Sam Allberry is a minister in the Church of England. Speaking as a Christian who is same sex attracted, he writes,

“We in the West find ourselves amid a culture that increasingly encourages us to seek ultimate human meaning in sexual fulfilment. Our core human identity is found in our sexuality, which in turn is defined by our desires and attractions. Yet this is an appallingly inadequate way to account for a human being.”
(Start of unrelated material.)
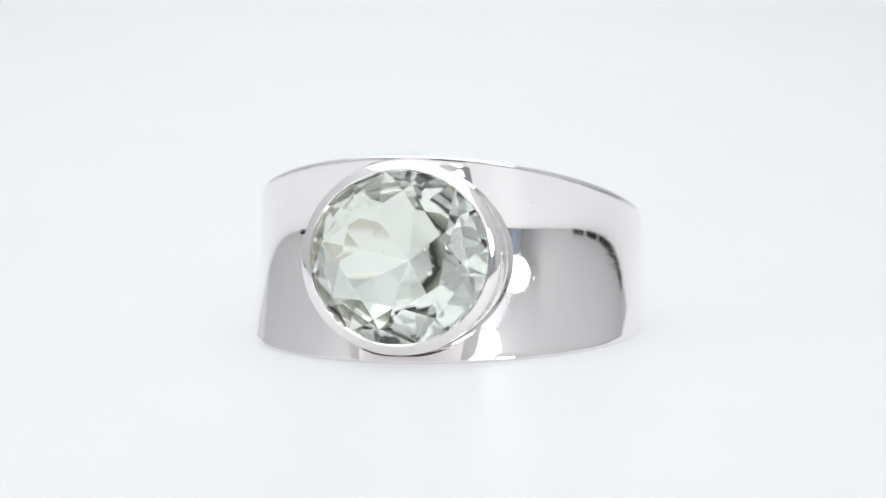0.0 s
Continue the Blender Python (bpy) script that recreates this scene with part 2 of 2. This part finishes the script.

Responding to an author who was advocating ‘Christian’ same sex relationships, Allberry contends,

“this is not a biblical understanding of what it means to be human. My sexuality is not to be found in my feelings but in God having created me male; it is not primarily psychological but bodily. So I am not to read my core identity off my sexual desires, but to receive the sexual identity God has already granted me as a male as a good gift to be lived out and enjoyed. My sexual desires are part of what I feel, but they are not who I am.

This is incredibly significant. If my sexual feelings are who I am at my core, then they must be fulfilled in order for me to even begin to feel complete and whole as a human. My sense of fulfilment is cast upon my sexual fortunes, and everything seems to depend on it. But being a Christian gives me a different perspective. My sexual desires are not insignificant; they are deeply personal. But they are not defining or central, and so fulfilling them is not the key to fullness of life. I suspect our culture’s near-hysterical insistence that your sexuality is your identity has far more to do with the prevalence of torment, self-loathing, and destruction than we have begun to realize.”

 

I have no doubt that Simon will receive much public adulation today, after all a Christian minister has laid aside the Bible and accepted the cultural milieu. Everyone loves a Pastor who repeats the popular mantras of the day. Sometimes though love requires something more, a harder path. As unpopular as it is right now, perhaps following Jesus and trusting his word is the best way to love people.